Ethics board: change law that allowed legislator to pay himself from his PAC
AUGUSTA — Maine’s ethics agency has proposed legislation that would tighten up lax regulations that allowed a Sanford legislator to pay himself and family members from political action committee funds he controlled.
The change proposed by the Maine Commission on Governmental Ethics and Elections Practices is part of a package of law changes it will submit in 2015 to the newly seated 127th Legislature.
There are currently no restrictions on how PACs may use their funds.
Commission staff proposed the change in response to a story published in late October by the Maine Center for Public Interest Reporting. The commission approved the proposal at its most recent meeting and it now goes to the legislature.

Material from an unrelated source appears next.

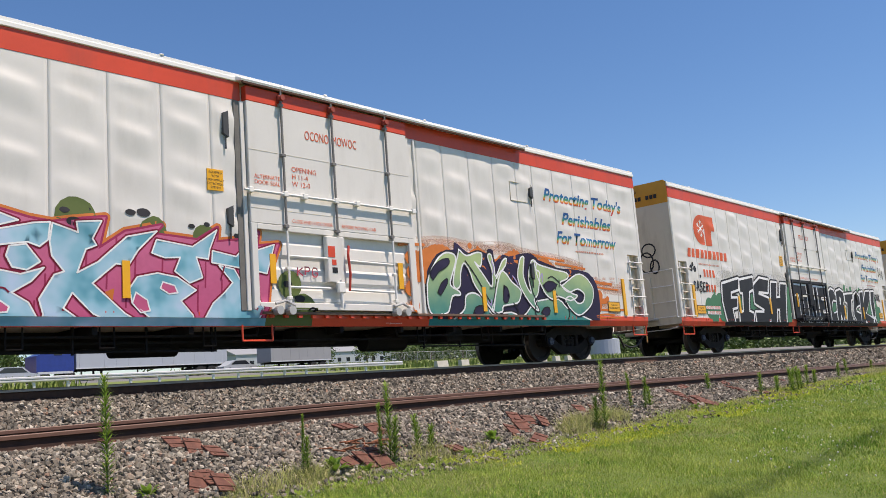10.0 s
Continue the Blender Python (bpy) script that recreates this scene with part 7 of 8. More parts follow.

The story that prompted the proposal documented how state Sen. John Tuttle, D-Sanford, had used his PAC, which was designed to help other Democratic candidates run for office, to buy tires, pay for car repairs, reimburse himself for travel and pay his wife and daughter for computer services and keeping his books.
Of the $31,179 spent by Sen. John Tuttle’s political action committee since 2008, 55 percent — $17,251 — went to himself, family members and expenses related to them and only 30 percent to help other Democratic candidates. Much of the money in the John Tuttle For Leadership PAC came from lobbyists and special interests, including the liquor and gambling industries.
Tuttle, who was running for re-election to the Senate after spending 28 years in the state legislature, lost to Waterboro Selectman David Woodsome, a Republican, 41 percent to 59 percent.
In the proposal, Commission staff wrote, “In response to one of the PACs that received press attention in 2014, the Commission staff proposes that if a Legislator has a principal role in a PAC that the PAC be prohibited from compensating the Legislator or a member of the Legislator’s immediate family or household for services provided to the PAC.”
House Speaker Mark Eves, D-North Berwick, signaled his support for the legislation.
“These common sense changes will bring much needed clarity to the current law,” said Eves. “We appreciate the work of the Ethics Commission in bringing it forward and believe lawmakers should be held to a higher standard.”
Incoming Senate President Mike Thibodeau, R-Winterport, was less committal. When asked if he would support the proposal, Thibodeau said, “After the last election cycle, it’s clear that campaign finance reform is something that needs to be looked at.”